[begin Records for this task]

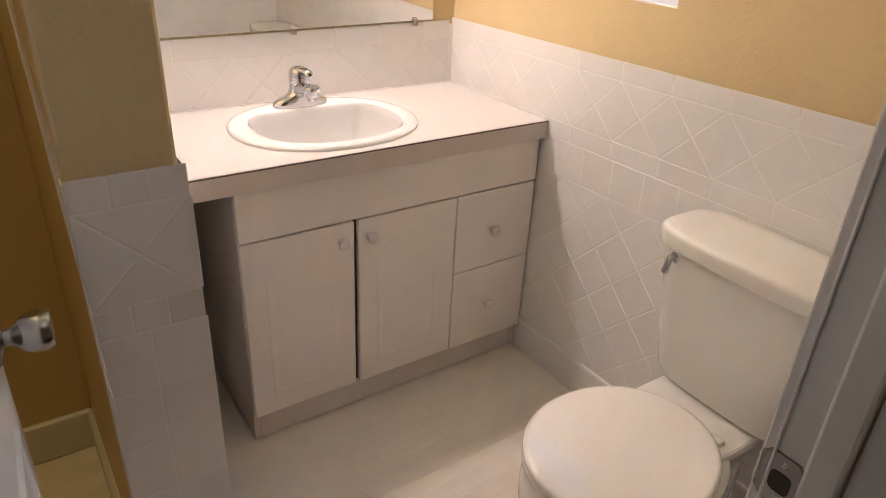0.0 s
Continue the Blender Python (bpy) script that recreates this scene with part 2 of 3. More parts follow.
floor = setting(to_object("floor", box((LEFT, -1.72, -0.10), (0.0, 0.0, -0.004)), FLOOR_GROUT), "cream brick-laid floor tiles with worn grout", "floor")
hall_floor = setting(to_object("hall_floor", box((HALL_LEFT, HALL_BACK, -0.10), (HALL_RIGHT, -1.722, -0.002)), HALL_FLOOR),
                     "dark brown hall floor outside the door", "floor")

WY0, WY1, WZ0, WZ1 = -0.868, -0.279, 1.158, 2.030
bm = bmesh.new()
add_box(bm, (0, HALL_FACE - 0.0, -0.1), (0.20, WY0, CEIL + 0.1))
add_box(bm, (0, WY1, -0.1), (0.20, 0.12, CEIL + 0.1))
add_box(bm, (0, WY0, -0.1), (0.20, WY1, WZ0))
add_box(bm, (0, WY0, WZ1), (0.20, WY1, CEIL + 0.1))
wall_east = setting(to_object("wall_east", bm, YELLOW), "yellow textured painted wall with a window", "wall")

bm = bmesh.new()
add_box(bm, (0.201, -3.2, -0.5), (0.275, WY0 + 0.004, 3.0))
add_box(bm, (0.201, WY1 - 0.004, -0.5), (0.275, 0.6, 3.0))
add_box(bm, (0.201, WY0 + 0.004, -0.5), (0.275, WY1 - 0.004, WZ0 + 0.002))
add_box(bm, (0.201, WY0 + 0.004, WZ1 - 0.004), (0.275, WY1 - 0.004, 3.0))
setting(to_object("wall_outside", bm, OUTSIDE), "dark outer skin of the house wall round the window", "wall")

wall_north = setting(to_object("wall_north", box((WING_L - 0.0, 0, -0.1), (-0.0005, 0.12, CEIL + 0.1)), YELLOW), "yellow painted wall behind the vanity", "wall")
wing = setting(to_object("wall_wing", box((WING_L, WING_END, -0.1), (WING_R - 0.008, -0.0005, CEIL + 0.05), 0.006), YELLOW),
               "yellow painted end wall beside the vanity", "wall")
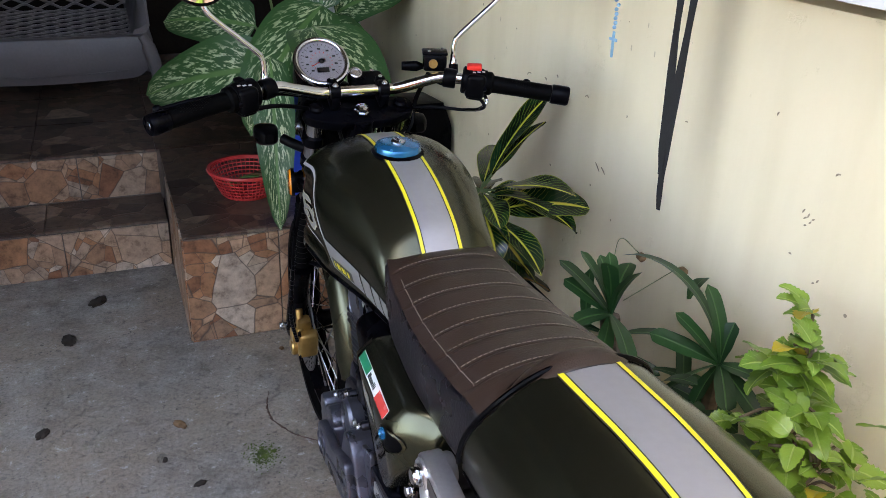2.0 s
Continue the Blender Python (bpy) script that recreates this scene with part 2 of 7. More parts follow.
def flagstone_mat(name, floor=False):
    """Glazed tile printed with irregular flagstones."""
    m, nt, b, co = blank(name)
    v = co.outputs["Object"]
    warp = tex(nt, "ShaderNodeTexNoise", v, Scale=6.0, Detail=2.0)
    vv = nt.nodes.new("ShaderNodeVectorMath")
    vv.operation = "MULTIPLY_ADD"
    nt.links.new(warp.outputs["Color"], vv.inputs[0])
    vv.inputs[1].default_value = (0.022, 0.022, 0.022)
    nt.links.new(v, vv.inputs[2])
    big_c = tex(nt, "ShaderNodeTexVoronoi", vv.outputs[0], Scale=8.0)
    big_e = tex(nt, "ShaderNodeTexVoronoi", vv.outputs[0], feature="DISTANCE_TO_EDGE", Scale=8.0)
    sml_c = tex(nt, "ShaderNodeTexVoronoi", vv.outputs[0], Scale=17.0)
    sml_e = tex(nt, "ShaderNodeTexVoronoi", vv.outputs[0], feature="DISTANCE_TO_EDGE", Scale=17.0)
    pick = nt.nodes.new("ShaderNodeSeparateColor")
    nt.links.new(big_c.outputs["Color"], pick.inputs[0])
    broken = math_node(nt, "GREATER_THAN", pick.outputs[1], 0.62)
    bw = nt.nodes.new("ShaderNodeSeparateColor")
    nt.links.new(mixc(nt, broken, big_c.outputs["Color"], sml_c.outputs["Color"]), bw.inputs[0])
    gap = math_node(nt, "MINIMUM", big_e.outputs["Distance"], math_node(nt, "ADD", sml_e.outputs["Distance"], math_node(nt, "SUBTRACT", 1.0, broken)))
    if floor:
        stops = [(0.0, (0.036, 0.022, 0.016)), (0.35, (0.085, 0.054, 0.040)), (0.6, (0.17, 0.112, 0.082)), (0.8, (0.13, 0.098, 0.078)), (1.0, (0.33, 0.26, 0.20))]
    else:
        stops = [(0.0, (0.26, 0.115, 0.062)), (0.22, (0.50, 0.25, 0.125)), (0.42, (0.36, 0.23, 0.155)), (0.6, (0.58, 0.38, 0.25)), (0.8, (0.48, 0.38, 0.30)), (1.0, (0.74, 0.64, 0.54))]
    c = ramp(nt, bw.outputs[0], stops)
    n = tex(nt, "ShaderNodeTexNoise", v, Scale=28.0, Detail=5.0, Roughness=0.7)
    c = mixc(nt, 1.0, c, ramp(nt, n.outputs["Fac"], [(0.30, (0.36, 0.32, 0.30)), (0.48, (0.9, 0.88, 0.86)), (0.65, (1.22, 1.18, 1.14))]), "MULTIPLY")
    e = ramp(nt, gap, [(0.0, (1, 1, 1)), (0.020, (0, 0, 0))])
    c = mixc(nt, 1.0, c, (0.76, 0.74, 0.72), "MULTIPLY")
    c = mixc(nt, math_node(nt, "MULTIPLY", e, 0.85), c, (0.055, 0.045, 0.038))
    nt.links.new(c, b.inputs["Base Color"])
    b.inputs["Roughness"].default_value = 0.42
    add_bump(nt, b, math_node(nt, "SUBTRACT", math_node(nt, "MULTIPLY", n.outputs["Fac"], 0.4), e), 0.0012)
    return m


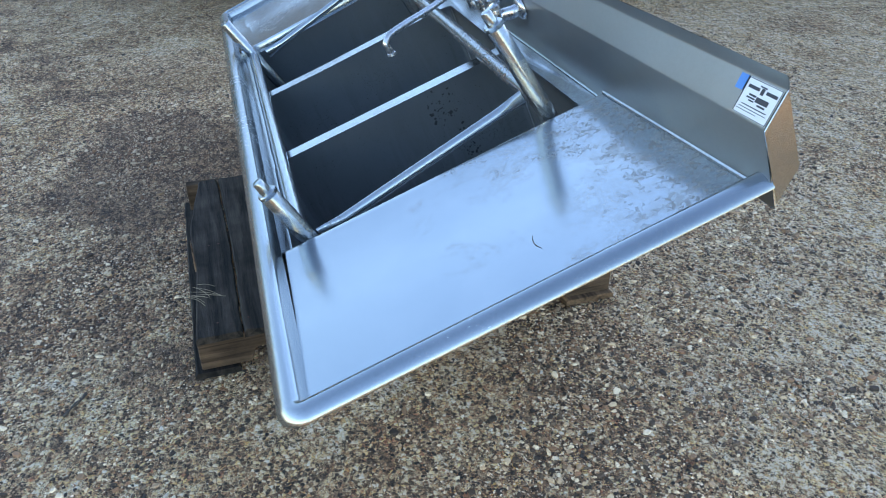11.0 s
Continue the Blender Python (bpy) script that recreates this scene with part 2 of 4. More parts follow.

[end Records for this task]

■ **Short problem**
Copy exactly, and only, the lines from the one containing "3. More parts follow." through the one containing "outer skin of".

■ **Exercise answer**
Continue the Blender Python (bpy) script that recreates this scene with part 2 of 3. More parts follow.
floor = setting(to_object("floor", box((LEFT, -1.72, -0.10), (0.0, 0.0, -0.004)), FLOOR_GROUT), "cream brick-laid floor tiles with worn grout", "floor")
hall_floor = setting(to_object("hall_floor", box((HALL_LEFT, HALL_BACK, -0.10), (HALL_RIGHT, -1.722, -0.002)), HALL_FLOOR),
                     "dark brown hall floor outside the door", "floor")

WY0, WY1, WZ0, WZ1 = -0.868, -0.279, 1.158, 2.030
bm = bmesh.new()
add_box(bm, (0, HALL_FACE - 0.0, -0.1), (0.20, WY0, CEIL + 0.1))
add_box(bm, (0, WY1, -0.1), (0.20, 0.12, CEIL + 0.1))
add_box(bm, (0, WY0, -0.1), (0.20, WY1, WZ0))
add_box(bm, (0, WY0, WZ1), (0.20, WY1, CEIL + 0.1))
wall_east = setting(to_object("wall_east", bm, YELLOW), "yellow textured painted wall with a window", "wall")

bm = bmesh.new()
add_box(bm, (0.201, -3.2, -0.5), (0.275, WY0 + 0.004, 3.0))
add_box(bm, (0.201, WY1 - 0.004, -0.5), (0.275, 0.6, 3.0))
add_box(bm, (0.201, WY0 + 0.004, -0.5), (0.275, WY1 - 0.004, WZ0 + 0.002))
add_box(bm, (0.201, WY0 + 0.004, WZ1 - 0.004), (0.275, WY1 - 0.004, 3.0))
setting(to_object("wall_outside", bm, OUTSIDE), "dark outer skin of the house wall round the window", "wall")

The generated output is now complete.